[Directions for this task] Starting at the line that contains "More parts follow.", copy every line down to the line that contains "0.0003, ST @ pose(0, 0, 0.0056)), SCREENPALE, scr)", inclusive, exactly as it stands. Omit all other lines.

[Supplied data]
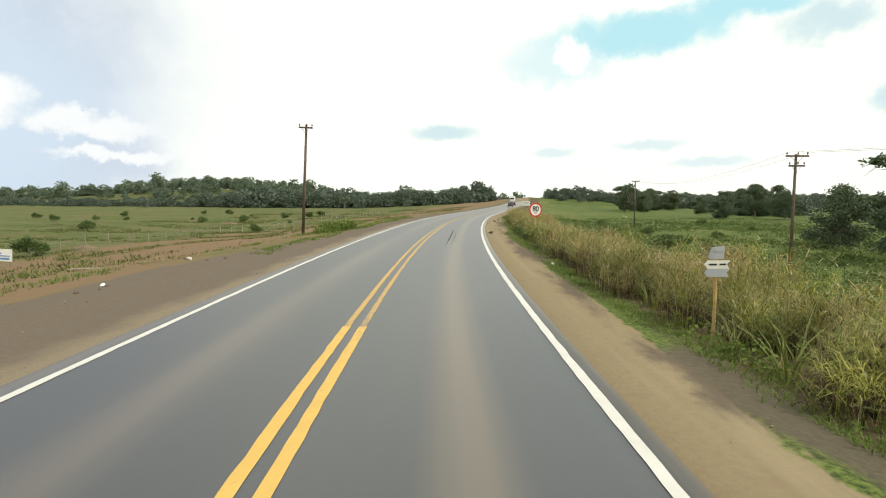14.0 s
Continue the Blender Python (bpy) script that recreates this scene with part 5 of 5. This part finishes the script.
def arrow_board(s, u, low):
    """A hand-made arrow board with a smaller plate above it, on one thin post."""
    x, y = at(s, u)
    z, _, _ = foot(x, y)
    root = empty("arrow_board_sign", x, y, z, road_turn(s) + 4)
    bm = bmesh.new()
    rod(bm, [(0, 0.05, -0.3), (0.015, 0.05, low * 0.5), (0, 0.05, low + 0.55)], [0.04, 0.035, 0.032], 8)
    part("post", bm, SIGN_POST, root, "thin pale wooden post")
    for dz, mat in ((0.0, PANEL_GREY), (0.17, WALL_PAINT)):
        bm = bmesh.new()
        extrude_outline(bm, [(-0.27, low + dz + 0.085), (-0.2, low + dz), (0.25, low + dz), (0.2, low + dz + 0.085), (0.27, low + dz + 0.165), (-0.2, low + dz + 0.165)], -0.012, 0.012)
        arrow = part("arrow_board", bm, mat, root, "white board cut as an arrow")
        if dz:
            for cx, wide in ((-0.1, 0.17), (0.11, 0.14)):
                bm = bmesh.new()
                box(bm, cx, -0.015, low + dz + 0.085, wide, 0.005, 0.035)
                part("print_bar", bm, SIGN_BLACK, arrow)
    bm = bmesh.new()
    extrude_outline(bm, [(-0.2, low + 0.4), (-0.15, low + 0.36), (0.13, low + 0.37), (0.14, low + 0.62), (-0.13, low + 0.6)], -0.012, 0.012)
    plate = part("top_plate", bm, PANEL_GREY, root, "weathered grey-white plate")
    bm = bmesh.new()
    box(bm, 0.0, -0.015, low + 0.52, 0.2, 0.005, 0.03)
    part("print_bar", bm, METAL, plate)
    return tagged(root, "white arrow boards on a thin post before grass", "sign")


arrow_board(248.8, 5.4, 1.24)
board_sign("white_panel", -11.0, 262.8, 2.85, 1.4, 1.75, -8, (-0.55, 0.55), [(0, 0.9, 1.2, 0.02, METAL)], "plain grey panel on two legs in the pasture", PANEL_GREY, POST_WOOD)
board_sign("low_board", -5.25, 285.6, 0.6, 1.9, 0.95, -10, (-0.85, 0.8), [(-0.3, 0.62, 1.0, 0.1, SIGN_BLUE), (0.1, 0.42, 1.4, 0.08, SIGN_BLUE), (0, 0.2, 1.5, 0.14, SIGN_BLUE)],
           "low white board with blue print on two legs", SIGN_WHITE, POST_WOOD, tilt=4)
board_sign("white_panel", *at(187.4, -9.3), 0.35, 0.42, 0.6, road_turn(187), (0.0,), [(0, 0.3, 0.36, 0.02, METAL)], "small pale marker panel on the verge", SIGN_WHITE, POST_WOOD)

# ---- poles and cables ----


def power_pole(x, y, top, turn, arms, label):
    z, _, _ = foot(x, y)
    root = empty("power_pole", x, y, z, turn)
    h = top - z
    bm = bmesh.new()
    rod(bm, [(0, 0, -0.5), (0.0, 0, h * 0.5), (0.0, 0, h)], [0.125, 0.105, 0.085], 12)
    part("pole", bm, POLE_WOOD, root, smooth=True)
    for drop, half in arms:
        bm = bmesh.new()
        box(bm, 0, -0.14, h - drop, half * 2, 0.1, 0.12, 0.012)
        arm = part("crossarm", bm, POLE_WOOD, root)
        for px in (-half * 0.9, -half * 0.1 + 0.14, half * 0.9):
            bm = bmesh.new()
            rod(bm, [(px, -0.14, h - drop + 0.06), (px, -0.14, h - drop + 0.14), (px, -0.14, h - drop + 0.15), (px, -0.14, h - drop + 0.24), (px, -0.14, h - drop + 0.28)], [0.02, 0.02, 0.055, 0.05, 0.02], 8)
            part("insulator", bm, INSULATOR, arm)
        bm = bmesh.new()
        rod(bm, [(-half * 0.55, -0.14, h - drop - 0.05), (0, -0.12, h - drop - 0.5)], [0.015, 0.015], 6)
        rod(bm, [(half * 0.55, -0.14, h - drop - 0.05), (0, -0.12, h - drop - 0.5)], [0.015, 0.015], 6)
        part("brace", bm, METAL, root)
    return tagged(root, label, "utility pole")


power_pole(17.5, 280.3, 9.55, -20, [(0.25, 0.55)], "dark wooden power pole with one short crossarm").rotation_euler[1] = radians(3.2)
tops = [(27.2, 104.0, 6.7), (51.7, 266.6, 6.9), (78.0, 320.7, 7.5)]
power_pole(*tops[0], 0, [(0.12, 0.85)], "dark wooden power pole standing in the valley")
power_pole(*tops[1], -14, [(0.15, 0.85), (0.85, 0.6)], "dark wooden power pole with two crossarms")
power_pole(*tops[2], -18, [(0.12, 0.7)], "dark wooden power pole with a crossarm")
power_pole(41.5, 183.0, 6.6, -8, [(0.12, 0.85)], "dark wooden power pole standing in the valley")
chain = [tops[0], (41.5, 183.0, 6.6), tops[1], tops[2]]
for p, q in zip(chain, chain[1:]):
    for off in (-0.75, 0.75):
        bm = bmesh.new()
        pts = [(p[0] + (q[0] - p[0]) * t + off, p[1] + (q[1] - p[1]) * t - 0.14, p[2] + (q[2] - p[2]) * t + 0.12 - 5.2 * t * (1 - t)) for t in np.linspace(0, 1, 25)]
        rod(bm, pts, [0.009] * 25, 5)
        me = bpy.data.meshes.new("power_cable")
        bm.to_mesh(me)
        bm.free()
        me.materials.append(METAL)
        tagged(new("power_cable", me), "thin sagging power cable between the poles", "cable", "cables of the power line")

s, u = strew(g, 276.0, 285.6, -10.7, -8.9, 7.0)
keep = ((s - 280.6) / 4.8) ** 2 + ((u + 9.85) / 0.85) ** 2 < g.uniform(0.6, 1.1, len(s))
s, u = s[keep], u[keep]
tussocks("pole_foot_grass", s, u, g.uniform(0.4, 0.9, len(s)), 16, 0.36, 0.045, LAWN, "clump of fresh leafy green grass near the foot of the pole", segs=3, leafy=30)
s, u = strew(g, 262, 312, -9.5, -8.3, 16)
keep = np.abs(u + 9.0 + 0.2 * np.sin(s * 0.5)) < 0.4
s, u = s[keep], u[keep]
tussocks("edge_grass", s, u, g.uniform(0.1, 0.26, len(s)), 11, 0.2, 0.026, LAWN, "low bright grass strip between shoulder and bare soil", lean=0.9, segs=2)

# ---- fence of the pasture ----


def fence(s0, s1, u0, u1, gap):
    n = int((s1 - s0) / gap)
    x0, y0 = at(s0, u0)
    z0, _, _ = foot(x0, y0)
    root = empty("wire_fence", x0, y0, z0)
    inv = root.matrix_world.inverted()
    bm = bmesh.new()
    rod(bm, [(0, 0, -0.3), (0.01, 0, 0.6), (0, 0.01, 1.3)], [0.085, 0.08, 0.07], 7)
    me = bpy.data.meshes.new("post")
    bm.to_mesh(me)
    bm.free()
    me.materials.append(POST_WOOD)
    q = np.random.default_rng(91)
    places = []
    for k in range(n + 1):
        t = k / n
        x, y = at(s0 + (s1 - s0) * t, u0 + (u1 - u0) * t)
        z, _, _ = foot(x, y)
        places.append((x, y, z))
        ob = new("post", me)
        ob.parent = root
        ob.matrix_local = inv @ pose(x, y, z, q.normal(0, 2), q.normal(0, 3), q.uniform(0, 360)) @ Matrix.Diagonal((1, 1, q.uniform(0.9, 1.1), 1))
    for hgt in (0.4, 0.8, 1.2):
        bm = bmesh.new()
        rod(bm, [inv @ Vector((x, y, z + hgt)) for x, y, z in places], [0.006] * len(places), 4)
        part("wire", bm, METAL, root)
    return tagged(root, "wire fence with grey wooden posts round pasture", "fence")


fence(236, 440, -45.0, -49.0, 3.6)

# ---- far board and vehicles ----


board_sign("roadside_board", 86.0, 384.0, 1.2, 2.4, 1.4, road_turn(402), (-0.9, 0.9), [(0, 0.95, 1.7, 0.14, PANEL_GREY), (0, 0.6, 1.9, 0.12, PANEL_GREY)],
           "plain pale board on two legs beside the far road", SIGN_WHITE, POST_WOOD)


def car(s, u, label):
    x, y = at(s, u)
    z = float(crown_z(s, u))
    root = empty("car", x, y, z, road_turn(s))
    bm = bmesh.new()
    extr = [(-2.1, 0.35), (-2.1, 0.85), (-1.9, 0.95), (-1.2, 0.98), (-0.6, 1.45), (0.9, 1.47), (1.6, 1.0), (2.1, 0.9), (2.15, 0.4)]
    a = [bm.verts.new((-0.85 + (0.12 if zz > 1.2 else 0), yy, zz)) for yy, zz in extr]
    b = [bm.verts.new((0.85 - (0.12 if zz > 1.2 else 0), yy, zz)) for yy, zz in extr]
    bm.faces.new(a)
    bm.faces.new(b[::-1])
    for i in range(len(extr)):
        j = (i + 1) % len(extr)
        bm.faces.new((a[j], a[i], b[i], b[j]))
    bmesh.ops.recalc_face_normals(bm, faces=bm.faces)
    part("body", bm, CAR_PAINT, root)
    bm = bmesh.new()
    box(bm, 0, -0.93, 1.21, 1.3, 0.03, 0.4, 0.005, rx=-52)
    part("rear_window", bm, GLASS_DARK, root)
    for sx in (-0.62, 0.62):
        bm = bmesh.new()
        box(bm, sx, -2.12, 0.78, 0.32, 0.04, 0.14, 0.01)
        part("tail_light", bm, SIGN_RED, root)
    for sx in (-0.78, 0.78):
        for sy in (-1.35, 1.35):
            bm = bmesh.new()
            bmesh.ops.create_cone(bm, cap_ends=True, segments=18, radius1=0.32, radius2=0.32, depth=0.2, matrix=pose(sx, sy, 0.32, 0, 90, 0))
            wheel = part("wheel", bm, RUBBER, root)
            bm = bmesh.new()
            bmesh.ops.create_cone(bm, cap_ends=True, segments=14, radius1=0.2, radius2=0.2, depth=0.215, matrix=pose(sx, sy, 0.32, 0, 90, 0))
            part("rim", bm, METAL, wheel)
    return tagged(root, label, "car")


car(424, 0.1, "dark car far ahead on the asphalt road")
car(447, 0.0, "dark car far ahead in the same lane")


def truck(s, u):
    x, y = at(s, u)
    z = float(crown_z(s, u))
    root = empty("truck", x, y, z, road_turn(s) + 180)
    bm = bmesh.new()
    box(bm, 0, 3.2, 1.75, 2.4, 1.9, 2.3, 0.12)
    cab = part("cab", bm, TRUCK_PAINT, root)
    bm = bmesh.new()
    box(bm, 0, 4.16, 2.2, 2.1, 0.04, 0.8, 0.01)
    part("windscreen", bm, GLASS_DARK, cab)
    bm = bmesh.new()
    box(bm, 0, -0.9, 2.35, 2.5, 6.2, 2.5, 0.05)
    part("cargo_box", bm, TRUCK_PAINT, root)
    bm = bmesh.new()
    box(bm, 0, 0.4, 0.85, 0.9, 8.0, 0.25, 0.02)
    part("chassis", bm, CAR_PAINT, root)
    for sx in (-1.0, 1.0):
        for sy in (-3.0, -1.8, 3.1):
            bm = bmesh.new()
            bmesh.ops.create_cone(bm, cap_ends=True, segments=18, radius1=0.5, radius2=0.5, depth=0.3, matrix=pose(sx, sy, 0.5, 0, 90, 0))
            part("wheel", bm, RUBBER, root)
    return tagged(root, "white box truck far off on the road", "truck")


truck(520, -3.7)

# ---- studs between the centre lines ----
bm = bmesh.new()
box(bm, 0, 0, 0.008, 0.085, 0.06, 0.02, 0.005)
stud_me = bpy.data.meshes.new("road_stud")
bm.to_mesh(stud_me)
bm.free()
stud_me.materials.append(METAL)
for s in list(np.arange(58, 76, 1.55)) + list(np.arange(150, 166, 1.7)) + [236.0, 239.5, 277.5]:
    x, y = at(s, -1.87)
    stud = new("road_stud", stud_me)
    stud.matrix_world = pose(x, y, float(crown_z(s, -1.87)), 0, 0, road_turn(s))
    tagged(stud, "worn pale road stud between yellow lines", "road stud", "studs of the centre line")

--

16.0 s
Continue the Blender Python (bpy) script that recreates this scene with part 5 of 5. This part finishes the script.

* * *

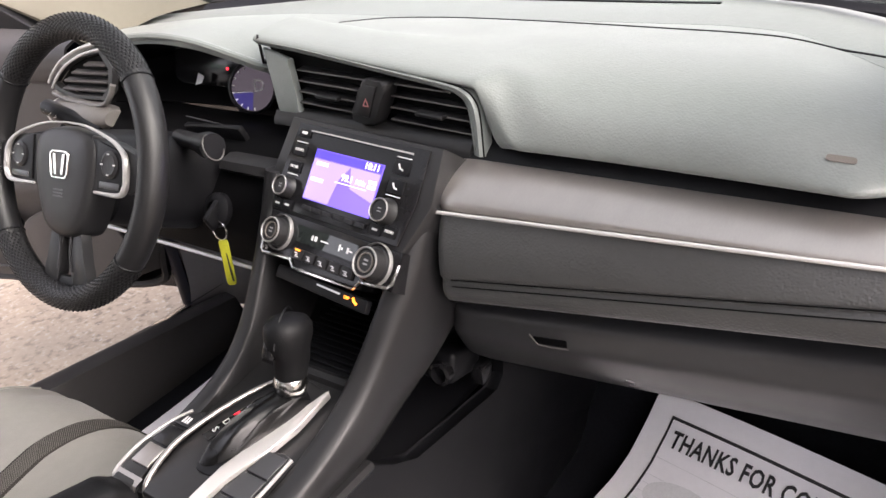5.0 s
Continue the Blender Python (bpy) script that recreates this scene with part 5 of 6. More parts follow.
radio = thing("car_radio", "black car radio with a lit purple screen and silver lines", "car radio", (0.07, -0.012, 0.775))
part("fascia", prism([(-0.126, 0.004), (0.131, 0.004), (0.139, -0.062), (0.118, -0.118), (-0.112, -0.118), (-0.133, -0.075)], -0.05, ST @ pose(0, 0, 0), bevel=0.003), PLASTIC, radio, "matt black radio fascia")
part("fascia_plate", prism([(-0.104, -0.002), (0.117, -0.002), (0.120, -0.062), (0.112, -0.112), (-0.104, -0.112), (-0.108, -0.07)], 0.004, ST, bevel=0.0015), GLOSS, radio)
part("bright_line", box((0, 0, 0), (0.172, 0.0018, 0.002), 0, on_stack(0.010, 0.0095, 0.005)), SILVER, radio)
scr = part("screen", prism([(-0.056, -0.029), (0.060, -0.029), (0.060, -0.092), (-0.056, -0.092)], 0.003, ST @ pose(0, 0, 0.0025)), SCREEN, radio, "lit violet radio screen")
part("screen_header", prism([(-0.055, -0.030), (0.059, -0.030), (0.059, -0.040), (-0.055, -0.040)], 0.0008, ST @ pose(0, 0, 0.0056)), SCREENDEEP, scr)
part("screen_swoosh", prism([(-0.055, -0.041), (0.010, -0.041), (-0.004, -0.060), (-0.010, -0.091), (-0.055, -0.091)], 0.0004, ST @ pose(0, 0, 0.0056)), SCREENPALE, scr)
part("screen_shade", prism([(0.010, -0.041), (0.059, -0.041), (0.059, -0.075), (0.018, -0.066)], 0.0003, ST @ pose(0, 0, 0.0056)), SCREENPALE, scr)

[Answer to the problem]
Continue the Blender Python (bpy) script that recreates this scene with part 5 of 6. More parts follow.
radio = thing("car_radio", "black car radio with a lit purple screen and silver lines", "car radio", (0.07, -0.012, 0.775))
part("fascia", prism([(-0.126, 0.004), (0.131, 0.004), (0.139, -0.062), (0.118, -0.118), (-0.112, -0.118), (-0.133, -0.075)], -0.05, ST @ pose(0, 0, 0), bevel=0.003), PLASTIC, radio, "matt black radio fascia")
part("fascia_plate", prism([(-0.104, -0.002), (0.117, -0.002), (0.120, -0.062), (0.112, -0.112), (-0.104, -0.112), (-0.108, -0.07)], 0.004, ST, bevel=0.0015), GLOSS, radio)
part("bright_line", box((0, 0, 0), (0.172, 0.0018, 0.002), 0, on_stack(0.010, 0.0095, 0.005)), SILVER, radio)
scr = part("screen", prism([(-0.056, -0.029), (0.060, -0.029), (0.060, -0.092), (-0.056, -0.092)], 0.003, ST @ pose(0, 0, 0.0025)), SCREEN, radio, "lit violet radio screen")
part("screen_header", prism([(-0.055, -0.030), (0.059, -0.030), (0.059, -0.040), (-0.055, -0.040)], 0.0008, ST @ pose(0, 0, 0.0056)), SCREENDEEP, scr)
part("screen_swoosh", prism([(-0.055, -0.041), (0.010, -0.041), (-0.004, -0.060), (-0.010, -0.091), (-0.055, -0.091)], 0.0004, ST @ pose(0, 0, 0.0056)), SCREENPALE, scr)
part("screen_shade", prism([(0.010, -0.041), (0.059, -0.041), (0.059, -0.075), (0.018, -0.066)], 0.0003, ST @ pose(0, 0, 0.0056)), SCREENPALE, scr)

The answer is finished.